* DIRECTIONS
Tell how many lines include the string "pose". Answer with a single number.

>>

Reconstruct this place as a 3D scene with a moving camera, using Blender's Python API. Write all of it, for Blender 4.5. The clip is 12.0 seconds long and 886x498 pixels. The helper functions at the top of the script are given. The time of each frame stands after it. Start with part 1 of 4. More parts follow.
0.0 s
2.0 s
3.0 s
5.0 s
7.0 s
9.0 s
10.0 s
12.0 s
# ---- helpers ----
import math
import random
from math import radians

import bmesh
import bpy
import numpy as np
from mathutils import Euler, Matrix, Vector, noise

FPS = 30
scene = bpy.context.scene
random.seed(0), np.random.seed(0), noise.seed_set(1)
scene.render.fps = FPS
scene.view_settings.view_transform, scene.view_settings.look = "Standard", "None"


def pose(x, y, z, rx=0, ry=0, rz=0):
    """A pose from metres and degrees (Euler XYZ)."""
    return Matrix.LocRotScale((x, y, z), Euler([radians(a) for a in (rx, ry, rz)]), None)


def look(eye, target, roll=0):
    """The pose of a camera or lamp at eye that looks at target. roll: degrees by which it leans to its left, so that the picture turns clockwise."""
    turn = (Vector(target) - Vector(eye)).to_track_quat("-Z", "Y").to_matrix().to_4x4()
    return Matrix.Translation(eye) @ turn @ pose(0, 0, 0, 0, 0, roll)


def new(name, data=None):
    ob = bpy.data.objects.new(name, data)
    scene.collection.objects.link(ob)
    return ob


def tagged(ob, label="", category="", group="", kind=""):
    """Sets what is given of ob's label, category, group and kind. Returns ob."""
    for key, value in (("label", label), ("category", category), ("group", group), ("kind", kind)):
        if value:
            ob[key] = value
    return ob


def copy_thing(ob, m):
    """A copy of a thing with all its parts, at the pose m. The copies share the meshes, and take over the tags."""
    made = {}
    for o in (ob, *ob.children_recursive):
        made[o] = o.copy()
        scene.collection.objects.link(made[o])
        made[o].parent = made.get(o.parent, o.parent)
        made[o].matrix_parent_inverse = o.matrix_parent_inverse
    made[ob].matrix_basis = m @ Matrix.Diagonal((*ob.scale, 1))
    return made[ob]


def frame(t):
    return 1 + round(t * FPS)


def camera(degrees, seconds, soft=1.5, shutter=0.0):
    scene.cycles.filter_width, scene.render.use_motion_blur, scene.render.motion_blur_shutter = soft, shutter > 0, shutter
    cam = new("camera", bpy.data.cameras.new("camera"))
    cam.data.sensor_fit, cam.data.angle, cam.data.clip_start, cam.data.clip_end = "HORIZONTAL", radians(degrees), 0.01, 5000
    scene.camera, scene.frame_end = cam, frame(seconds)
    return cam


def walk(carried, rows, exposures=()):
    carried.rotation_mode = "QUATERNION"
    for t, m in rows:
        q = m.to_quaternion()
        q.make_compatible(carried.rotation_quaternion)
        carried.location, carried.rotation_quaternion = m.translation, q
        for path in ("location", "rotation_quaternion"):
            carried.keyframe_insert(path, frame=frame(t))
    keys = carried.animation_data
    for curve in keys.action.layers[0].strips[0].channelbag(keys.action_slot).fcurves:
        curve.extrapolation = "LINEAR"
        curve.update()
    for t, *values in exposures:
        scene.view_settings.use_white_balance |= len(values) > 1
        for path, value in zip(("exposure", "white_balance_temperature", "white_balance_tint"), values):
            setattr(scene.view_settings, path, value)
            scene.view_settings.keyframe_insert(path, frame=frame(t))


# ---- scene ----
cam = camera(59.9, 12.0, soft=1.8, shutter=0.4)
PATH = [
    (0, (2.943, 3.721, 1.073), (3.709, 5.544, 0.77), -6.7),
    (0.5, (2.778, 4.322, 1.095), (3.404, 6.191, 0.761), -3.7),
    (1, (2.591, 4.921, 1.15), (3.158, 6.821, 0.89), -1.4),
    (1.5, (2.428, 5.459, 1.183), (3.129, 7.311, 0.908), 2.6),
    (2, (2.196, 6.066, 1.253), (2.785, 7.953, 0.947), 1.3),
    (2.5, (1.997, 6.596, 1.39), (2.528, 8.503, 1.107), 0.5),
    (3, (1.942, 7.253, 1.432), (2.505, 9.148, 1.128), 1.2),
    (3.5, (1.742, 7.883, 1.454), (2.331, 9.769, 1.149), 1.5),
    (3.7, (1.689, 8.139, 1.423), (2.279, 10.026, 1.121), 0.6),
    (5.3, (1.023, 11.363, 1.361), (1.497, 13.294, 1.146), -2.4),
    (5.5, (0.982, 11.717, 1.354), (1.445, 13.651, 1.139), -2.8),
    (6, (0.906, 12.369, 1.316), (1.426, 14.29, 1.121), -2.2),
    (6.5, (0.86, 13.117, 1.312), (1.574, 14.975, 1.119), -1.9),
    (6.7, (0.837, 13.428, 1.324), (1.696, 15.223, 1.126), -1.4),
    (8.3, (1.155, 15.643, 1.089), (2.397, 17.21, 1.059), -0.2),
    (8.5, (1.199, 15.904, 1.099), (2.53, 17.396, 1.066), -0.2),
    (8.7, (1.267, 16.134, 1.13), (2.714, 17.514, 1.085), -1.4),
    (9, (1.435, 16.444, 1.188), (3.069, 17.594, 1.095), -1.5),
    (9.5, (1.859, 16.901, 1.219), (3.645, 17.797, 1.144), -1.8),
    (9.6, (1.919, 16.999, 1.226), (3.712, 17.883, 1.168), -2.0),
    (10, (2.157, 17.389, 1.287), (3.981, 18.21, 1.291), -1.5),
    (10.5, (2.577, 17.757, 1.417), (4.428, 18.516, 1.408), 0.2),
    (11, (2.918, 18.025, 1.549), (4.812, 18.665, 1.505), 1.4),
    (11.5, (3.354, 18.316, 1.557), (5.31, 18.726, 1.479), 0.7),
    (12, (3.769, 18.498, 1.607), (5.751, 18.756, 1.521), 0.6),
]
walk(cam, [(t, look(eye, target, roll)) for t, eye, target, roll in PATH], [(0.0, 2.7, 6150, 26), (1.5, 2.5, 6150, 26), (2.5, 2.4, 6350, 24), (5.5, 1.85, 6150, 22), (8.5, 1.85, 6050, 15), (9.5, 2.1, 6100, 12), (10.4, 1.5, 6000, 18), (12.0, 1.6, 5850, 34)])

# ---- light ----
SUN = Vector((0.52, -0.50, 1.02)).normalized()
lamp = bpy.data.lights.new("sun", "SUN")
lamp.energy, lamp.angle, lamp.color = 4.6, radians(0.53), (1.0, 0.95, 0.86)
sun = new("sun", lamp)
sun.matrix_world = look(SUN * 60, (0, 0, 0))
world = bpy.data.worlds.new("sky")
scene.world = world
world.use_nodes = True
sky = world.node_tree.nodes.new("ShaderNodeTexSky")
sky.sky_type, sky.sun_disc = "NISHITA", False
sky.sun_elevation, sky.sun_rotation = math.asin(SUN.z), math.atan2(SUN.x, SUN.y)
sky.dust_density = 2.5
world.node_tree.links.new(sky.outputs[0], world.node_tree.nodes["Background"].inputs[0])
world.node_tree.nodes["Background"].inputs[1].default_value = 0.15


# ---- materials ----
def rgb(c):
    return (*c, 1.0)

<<
>>

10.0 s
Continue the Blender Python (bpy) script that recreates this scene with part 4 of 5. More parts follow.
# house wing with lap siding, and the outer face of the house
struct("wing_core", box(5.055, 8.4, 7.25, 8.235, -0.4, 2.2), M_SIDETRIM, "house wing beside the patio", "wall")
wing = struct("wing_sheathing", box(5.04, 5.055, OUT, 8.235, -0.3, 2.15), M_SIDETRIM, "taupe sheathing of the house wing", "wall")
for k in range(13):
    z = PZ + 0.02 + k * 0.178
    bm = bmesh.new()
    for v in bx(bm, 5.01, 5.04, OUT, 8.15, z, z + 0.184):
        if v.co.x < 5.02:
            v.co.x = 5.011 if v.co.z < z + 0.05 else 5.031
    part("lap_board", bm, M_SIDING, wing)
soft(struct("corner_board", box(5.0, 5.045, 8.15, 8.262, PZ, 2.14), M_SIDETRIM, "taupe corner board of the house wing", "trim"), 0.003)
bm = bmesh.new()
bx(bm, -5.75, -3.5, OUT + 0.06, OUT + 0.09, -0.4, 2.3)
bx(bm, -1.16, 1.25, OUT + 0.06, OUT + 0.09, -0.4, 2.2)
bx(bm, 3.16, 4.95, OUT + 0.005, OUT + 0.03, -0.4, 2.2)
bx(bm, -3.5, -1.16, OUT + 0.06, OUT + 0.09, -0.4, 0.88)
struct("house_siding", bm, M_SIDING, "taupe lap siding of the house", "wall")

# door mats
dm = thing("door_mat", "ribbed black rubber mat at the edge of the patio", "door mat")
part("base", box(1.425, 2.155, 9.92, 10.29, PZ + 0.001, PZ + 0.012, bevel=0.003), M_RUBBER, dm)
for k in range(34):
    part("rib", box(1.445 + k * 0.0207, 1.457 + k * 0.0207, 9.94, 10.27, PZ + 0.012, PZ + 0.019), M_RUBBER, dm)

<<

* ANSWER IN FULL
5